Sånt händer inte här (This Can’t Happen Here/High Tension). 1950. Sweden. Directed by Ingmar Bergman. Screenplay by Herbert Grevenius. With Signe Hasso, Alf Kjellin, Ulf Palme. In Swedish; English subtitles. 85 min.
A young Ingmar Bergman’s stab at the Cold War spy thriller, This Can’t Happen Here (aka High Tension) has been virtually unseen for more than a half century. The film’s darkling atmosphere of espionage, and its on-location photography throughout Stockholm by the great Gunnar Fischer, makes it both a fascinating outlier in the filmmaker’s career and a strangely alluring collision of noir, propaganda, satire, and slapstick.
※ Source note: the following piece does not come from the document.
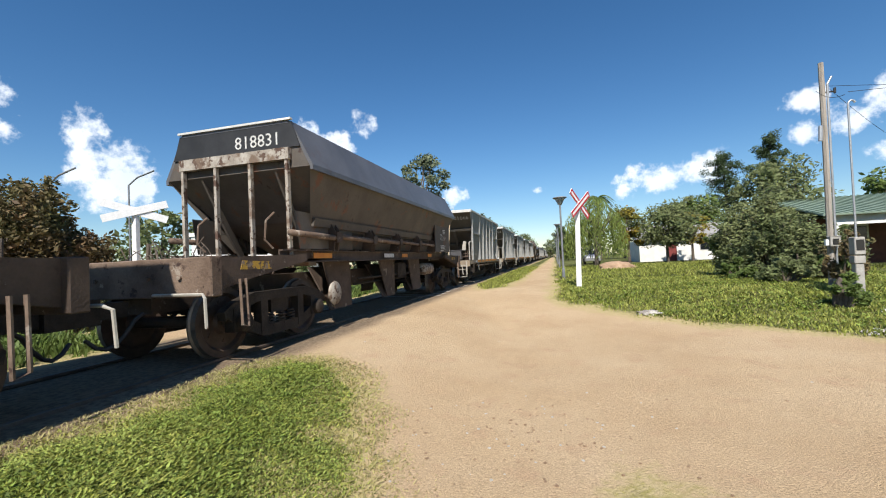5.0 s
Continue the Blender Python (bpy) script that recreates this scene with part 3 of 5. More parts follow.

Throughout his life, Bergman dismissed This Can’t Happen Here as a naïve attempt at anti-communist allegory—he realized four days into shooting that the “lives and experiences” of the exiled Baltic actors playing the film’s refugees were far richer in cinematic possibility than the “unevenly developed intrigue” of the plot—and he refused to let it be included in retrospectives. Today, on the centenary of the filmmaker’s birth, we can judge This Can’t Happen Here for ourselves: Thanks to Svensk Filmindustri and the Bergman family, MoMA presents an exclusive theatrical run of the Swedish Film Institute’s new digital restoration.